Una curiosità. Come mai questi impianti nocivi e pericolosi, con lo sblocca Italia, saranno considerati d’interesse nazionale, mentre non sono considerate d’interesse nazionale le reti Terna e Snam?
Qual è il peso che, lei presidente, attribuisce all’ambiente nelle politiche energetiche?
Qual è la dote? Qual è il patrimonio di esperienze e di valori sulla sostenibilità che lei porterà domani al Consiglio d’Europa?
Si tratta di questioni centrali, ma noi vediamo un Governo troppo confuso, che stenta a comprendere la portata di un realtà in crescita, cito alcuni dati. A febbraio 2014, l’energia elettrica prodotta da fonti rinnovabili ha coperto il 38,9% della domanda e il 44,9% della produzione netta nazionale.

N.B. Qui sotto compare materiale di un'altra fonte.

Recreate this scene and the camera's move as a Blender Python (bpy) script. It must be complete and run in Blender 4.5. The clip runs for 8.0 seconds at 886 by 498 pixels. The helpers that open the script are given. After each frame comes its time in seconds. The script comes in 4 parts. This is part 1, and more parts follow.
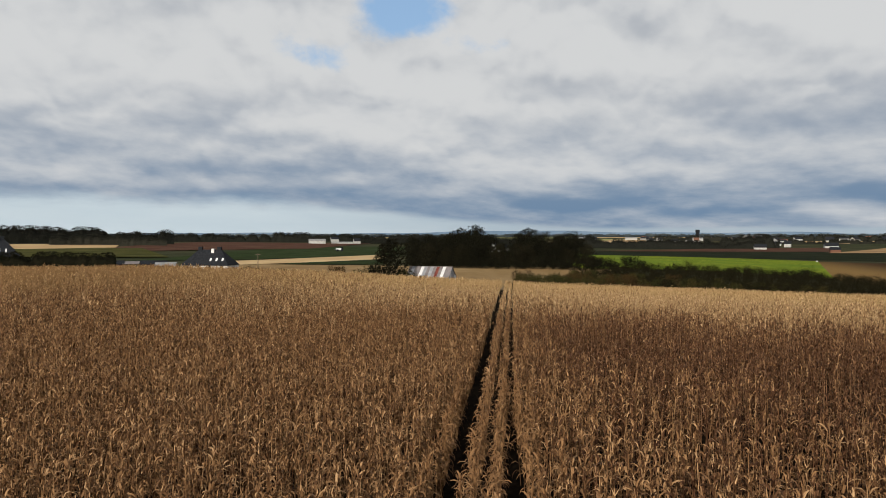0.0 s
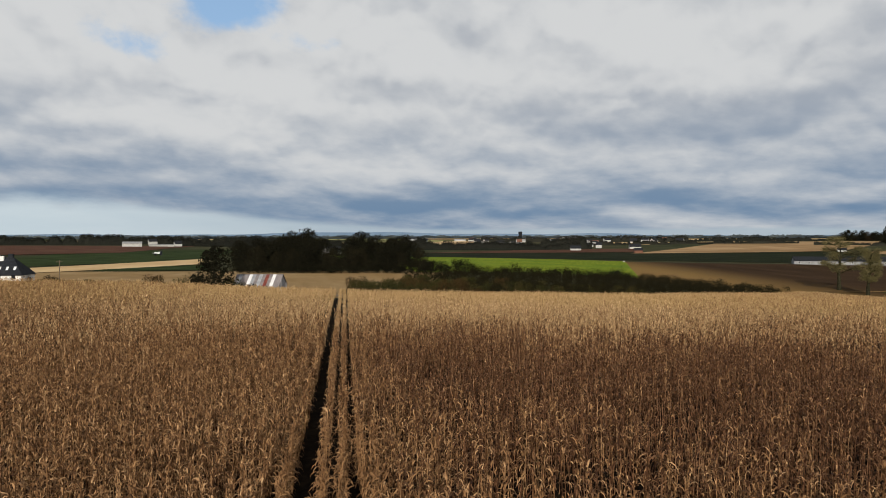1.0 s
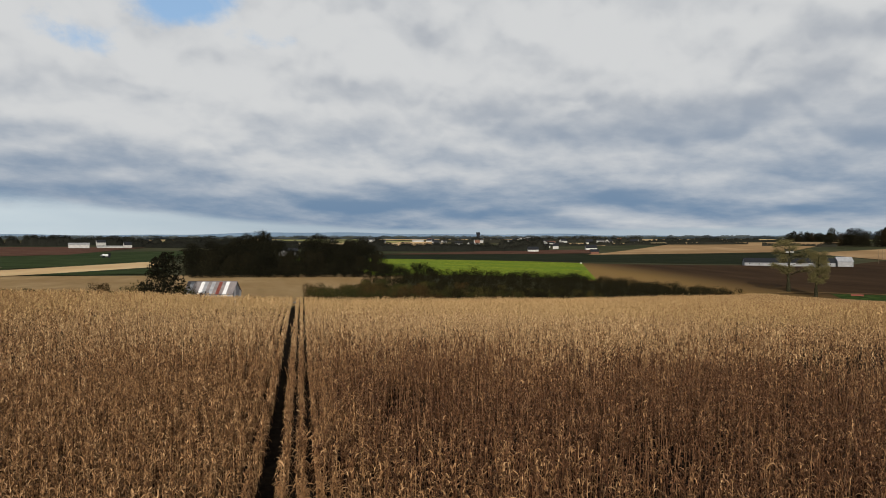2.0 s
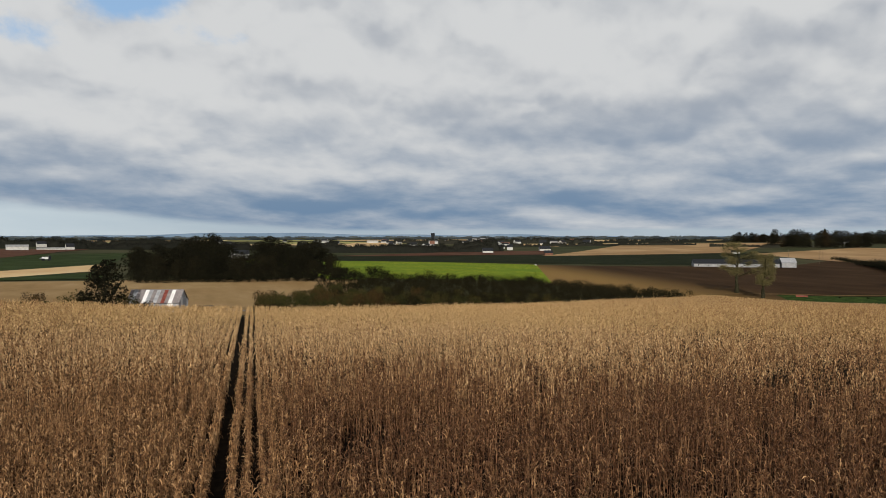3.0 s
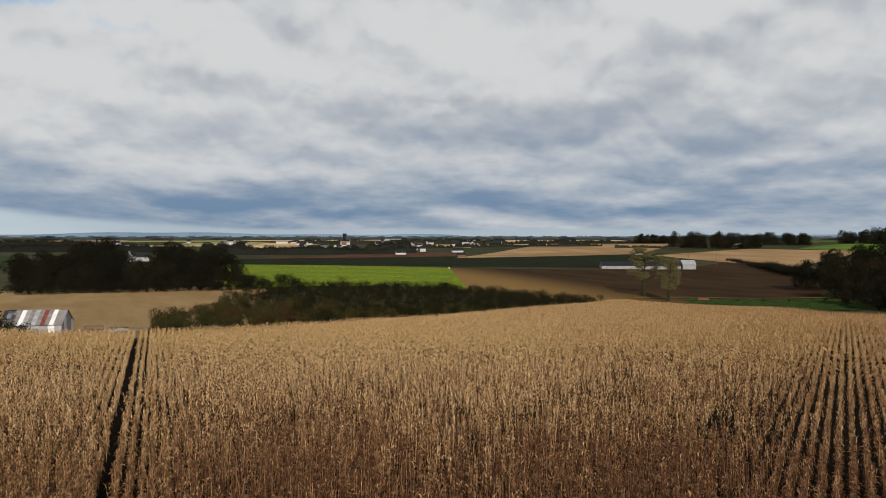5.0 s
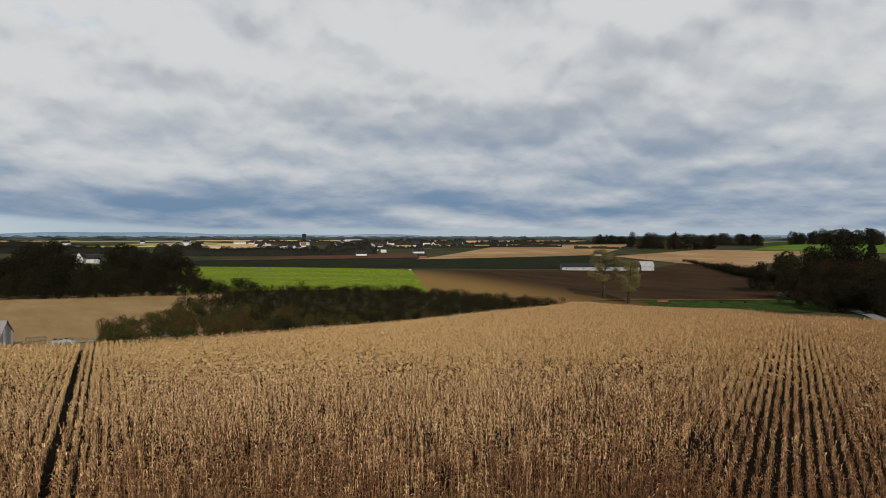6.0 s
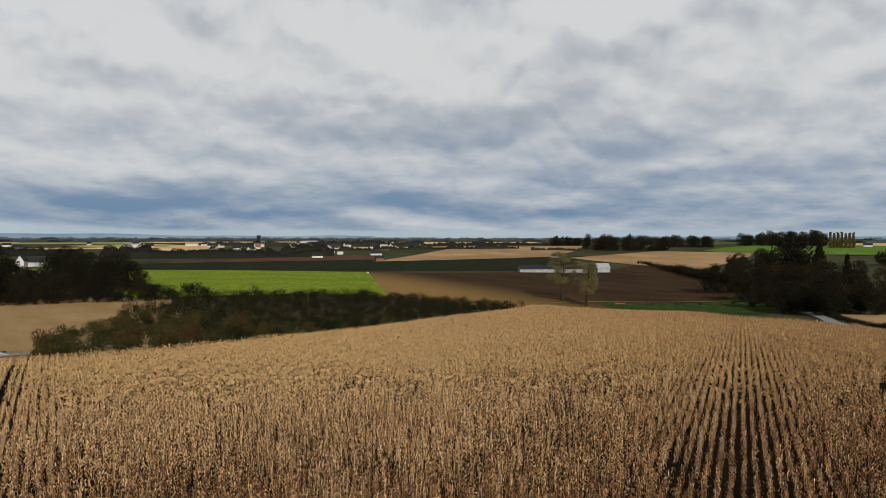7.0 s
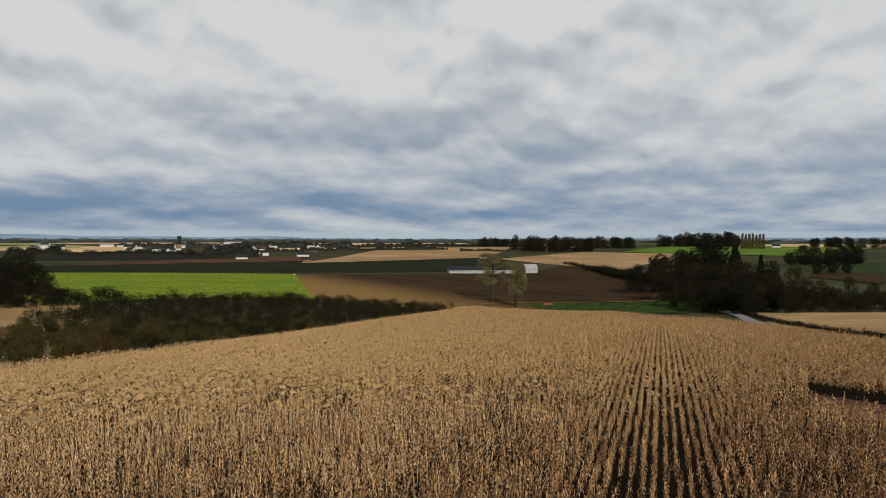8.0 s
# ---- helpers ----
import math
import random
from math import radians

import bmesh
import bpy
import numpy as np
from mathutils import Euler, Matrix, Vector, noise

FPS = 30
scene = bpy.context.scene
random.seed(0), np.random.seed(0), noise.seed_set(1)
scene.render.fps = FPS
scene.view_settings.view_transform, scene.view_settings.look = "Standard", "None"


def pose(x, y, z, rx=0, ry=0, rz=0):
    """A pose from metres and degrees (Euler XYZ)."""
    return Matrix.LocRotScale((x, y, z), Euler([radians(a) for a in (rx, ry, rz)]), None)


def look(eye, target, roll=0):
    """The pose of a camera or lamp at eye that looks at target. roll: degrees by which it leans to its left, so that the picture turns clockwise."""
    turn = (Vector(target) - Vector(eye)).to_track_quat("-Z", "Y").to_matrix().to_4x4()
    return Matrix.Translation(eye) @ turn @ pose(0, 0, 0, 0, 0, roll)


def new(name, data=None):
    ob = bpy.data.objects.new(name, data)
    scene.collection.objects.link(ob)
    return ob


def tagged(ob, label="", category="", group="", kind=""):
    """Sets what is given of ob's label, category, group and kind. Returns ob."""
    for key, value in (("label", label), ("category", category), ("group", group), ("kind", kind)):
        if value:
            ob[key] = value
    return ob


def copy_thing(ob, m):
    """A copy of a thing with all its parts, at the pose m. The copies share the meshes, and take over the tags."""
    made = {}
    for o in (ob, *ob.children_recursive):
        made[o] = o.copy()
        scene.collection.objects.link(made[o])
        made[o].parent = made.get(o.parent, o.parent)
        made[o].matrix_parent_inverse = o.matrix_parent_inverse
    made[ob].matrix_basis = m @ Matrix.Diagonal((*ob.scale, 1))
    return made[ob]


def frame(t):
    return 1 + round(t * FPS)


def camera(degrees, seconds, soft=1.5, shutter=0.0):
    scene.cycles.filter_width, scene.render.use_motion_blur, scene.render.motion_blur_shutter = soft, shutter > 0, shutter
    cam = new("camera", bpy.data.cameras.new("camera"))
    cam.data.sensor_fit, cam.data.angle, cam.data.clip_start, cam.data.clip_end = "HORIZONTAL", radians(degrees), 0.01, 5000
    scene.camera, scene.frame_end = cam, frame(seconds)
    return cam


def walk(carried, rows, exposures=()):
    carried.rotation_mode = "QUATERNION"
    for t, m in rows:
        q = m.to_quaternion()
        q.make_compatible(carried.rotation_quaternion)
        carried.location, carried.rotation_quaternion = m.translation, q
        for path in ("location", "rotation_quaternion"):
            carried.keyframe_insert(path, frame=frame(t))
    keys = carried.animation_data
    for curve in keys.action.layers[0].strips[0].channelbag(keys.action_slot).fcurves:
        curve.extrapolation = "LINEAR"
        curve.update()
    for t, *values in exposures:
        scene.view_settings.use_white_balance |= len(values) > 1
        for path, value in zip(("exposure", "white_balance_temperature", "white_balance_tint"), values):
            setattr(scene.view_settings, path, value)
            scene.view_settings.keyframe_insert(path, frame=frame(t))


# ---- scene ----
cam = camera(65.96, 8.0, soft=0.9)
PATH = [
    (0.0, 0.000, 0.000, 10.400, 0.000, -1.095, 0.00),
    (0.5, -0.082, 1.314, 10.886, -9.011, -1.037, 0.03),
    (1.0, -0.062, 2.728, 11.495, -14.014, -0.999, 0.07),
    (1.5, -0.013, 4.091, 12.197, -15.919, -1.004, 0.05),
    (3.0, 0.747, 8.476, 14.023, -21.366, -0.967, 0.06),
    (3.5, 1.099, 9.996, 14.823, -23.242, -1.001, 0.05),
    (4.0, 1.536, 11.559, 15.548, -25.082, -1.004, 0.01),
    (4.5, 2.033, 13.147, 16.211, -26.938, -1.001, 0.01),
    (6.0, 3.696, 17.916, 18.151, -32.040, -1.021, -0.05),
    (6.5, 4.569, 19.753, 18.698, -33.642, -0.967, -0.05),
    (7.0, 5.493, 21.733, 18.959, -35.632, -0.917, -0.05),
    (7.5, 6.574, 23.630, 19.011, -37.491, -0.843, -0.02),
    (7.9, 7.500, 24.960, 19.010, -39.100, -0.830, -0.06),
    (8.0, 7.822, 25.251, 19.006, -41.604, -0.828, -0.09),
]
walk(cam, [(t, pose(x, y, z, 90 + pitch, roll, yaw)) for t, x, y, z, yaw, pitch, roll in PATH])

# ---- sky, sun ----
SUN_AZ, SUN_EL = -157.0, 28.0      # degrees; azimuth clockwise from +y
world = bpy.data.worlds.new("overcast_sky")
scene.world = world
world.use_nodes = True
wn, wl = world.node_tree.nodes, world.node_tree.links
wn.clear()


def wmath(op, a, b=None, clamp=False):
    n = wn.new("ShaderNodeMath")
    n.operation, n.use_clamp = op, clamp
    for i, v in enumerate((a, b)):
        if v is None:
            continue
        if isinstance(v, (int, float)):
            n.inputs[i].default_value = v
        else:
            wl.new(v, n.inputs[i])
    return n.outputs[0]


def wmix(fac, a, b):
    n = wn.new("ShaderNodeMix")
    n.data_type = "RGBA"
    for sock, v in ((n.inputs[0], fac), (n.inputs[6], a), (n.inputs[7], b)):
        if isinstance(v, (int, float)):
            sock.default_value = v
        elif isinstance(v, tuple):
            sock.default_value = (*v, 1)
        else:
            wl.new(v, sock)
    return n.outputs[2]


def wramp(fac, lo, hi):
    n = wn.new("ShaderNodeMapRange")
    n.interpolation_type = "SMOOTHSTEP"
    wl.new(fac, n.inputs[0])
    n.inputs[1].default_value, n.inputs[2].default_value = lo, hi
    return n.outputs[0]


wc = wn.new("ShaderNodeTexCoord")
sep = wn.new("ShaderNodeSeparateXYZ")
wl.new(wc.outputs["Generated"], sep.inputs[0])
dz = wmath("MAXIMUM", sep.outputs[2], 0.0)
# the height is stretched, so that clouds flatten into bars towards the horizon
tall = wmath("MULTIPLY", wmath("LOGARITHM", wmath("ADD", dz, 0.08), 2.718), 0.55)


def wnoise(scale, detail, rough, shift=0.0, ox=0.0, distort=0.2, lean=0.0):
    comb = wn.new("ShaderNodeCombineXYZ")
    wl.new(wmath("ADD", sep.outputs[0], ox), comb.inputs[0])
    wl.new(sep.outputs[1], comb.inputs[1])
    wl.new(wmath("ADD", wmath("ADD", tall, wmath("MULTIPLY", sep.outputs[0], lean)), shift), comb.inputs[2])
    n = wn.new("ShaderNodeTexNoise")
    n.inputs["Scale"].default_value, n.inputs["Detail"].default_value = scale, detail
    n.inputs["Roughness"].default_value, n.inputs["Distortion"].default_value = rough, distort
    wl.new(comb.outputs[0], n.inputs["Vector"])
    return n.outputs[0]


big = wnoise(1.7, 2.0, 0.45, 3.1, 2.2, 0.05, 0.15)
mid = wnoise(3.6, 8.0, 0.56, 1.3, 0.7, 0.12, 0.14)
above = wnoise(3.6, 8.0, 0.56, 1.3 + 0.08, 0.7, 0.12, 0.14)
fine = wnoise(8.0, 8.0, 0.60, 5.2, 1.9, 0.15, 0.14)
# rounded cotton-like heaps, with lit tops and shaded undersides
warp = wn.new("ShaderNodeTexNoise")
warp.inputs["Scale"].default_value, warp.inputs["Detail"].default_value = 7.0, 4.0


def heaps(scale, up, detail):
    comb = wn.new("ShaderNodeCombineXYZ")
    wl.new(sep.outputs[0], comb.inputs[0])
    wl.new(sep.outputs[1], comb.inputs[1])
    wl.new(wmath("ADD", wmath("MULTIPLY", tall, 0.9), wmath("ADD", wmath("MULTIPLY", sep.outputs[0], 0.15), up)), comb.inputs[2])
    add = wn.new("ShaderNodeVectorMath")
    add.operation = "MULTIPLY_ADD"
    wl.new(warp.outputs["Color"], add.inputs[0])
    add.inputs[1].default_value = (0.16, 0.16, 0.16)
    wl.new(comb.outputs[0], add.inputs[2])
    v = wn.new("ShaderNodeTexVoronoi")
    v.feature = "SMOOTH_F1"
    v.inputs["Scale"].default_value, v.inputs["Detail"].default_value, v.inputs["Roughness"].default_value = scale, detail, 0.5
    v.inputs["Smoothness"].default_value = 0.75
    wl.new(add.outputs[0], v.inputs["Vector"])
    return v.outputs["Distance"]


wl.new(wc.outputs["Generated"], warp.inputs["Vector"])
here, over = heaps(5.0, 0.0, 3.0), heaps(5.0, 0.04, 3.0)
relief = wmath("SUBTRACT", over, here)
bearing = wmath("ARCTAN2", sep.outputs[0], sep.outputs[1])


def bank(az, el, wide, high, amount):
    """A broad soft bank of cloud at a bearing and height, in degrees."""
    u = wmath("DIVIDE", wmath("SUBTRACT", bearing, radians(az)), radians(wide))
    v = wmath("DIVIDE", wmath("SUBTRACT", dz, math.sin(radians(el))), radians(high))
    r2 = wmath("ADD", wmath("MULTIPLY", u, u), wmath("MULTIPLY", v, v))
    return wmath("MULTIPLY", wmath("POWER", 2.718, wmath("MULTIPLY", r2, -1.0)), amount)


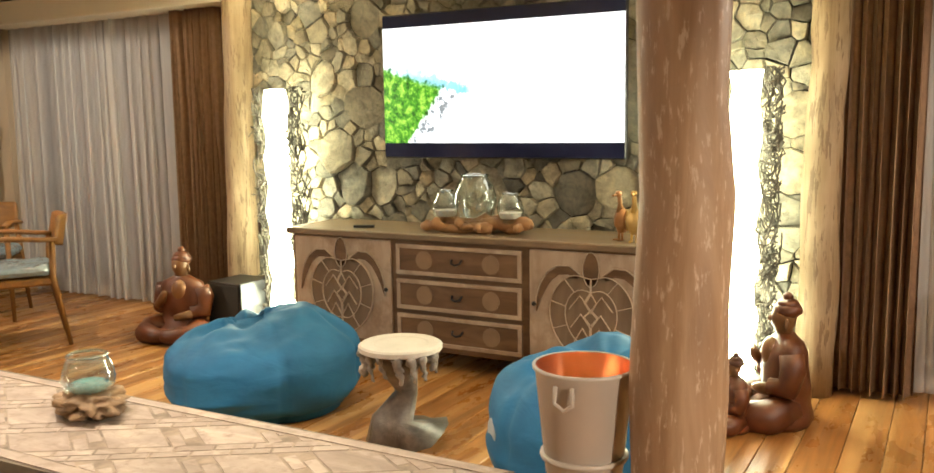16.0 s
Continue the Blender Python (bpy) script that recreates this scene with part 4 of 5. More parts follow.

Il GSE, nel 2012, ha stimato ricadute economiche del settore pari a 12,6 miliardi di euro con 53mila occupati permanenti e un indotto di circa 137mila addetti. A livello europeo, con un’economia che stenta a risollevarsi, rinnovabili e risparmio stanno destando forte interesse. Il raggiungimento degli obiettivi climatici ed energetici per il 2020, ad esempio, porterebbe a circa 5 milioni di nuovi posti di lavoro e a un risparmio fino a 500 miliardi di euro all’anno. A questi si aggiungerebbe un ulteriore risparmio di circa 200 miliardi grazie all’efficienza energetica. Noi vorremmo, Presidente, che l’Europa mostrasse maggiore convinzione su clima ed energia e fornisse adeguati strumenti. Noi siamo convinti che sarebbe un importante passo avanti se, nel quadro di riferimento al 2050, entro il 2030 le emissioni interne si riducessero al 55%; che l’energia da fonti rinnovabili coprisse il 45% del mix energetico e che si raggiungesse un risparmio energetico del 40%. Presidente, noi vorremmo che portasse questo in dote domani in Europa. Vorremmo che da parte sua e del suo governo ci fosse un impegno reale e forte su rinnovabili e risparmio energetico. Lasci perdere trivelle, idrocarburi e termovalorizzatori. Vorremmo che assumesse un impegno forte nel promuovere a livello europeo un’azione più coesa e coordinata nella definizione di una politica energetica comune. Una politica che rappresenti un’inversione di marcia rispetto al caos e al disordine che, su questi temi, sembra animare il nostro Paese e l’Europa.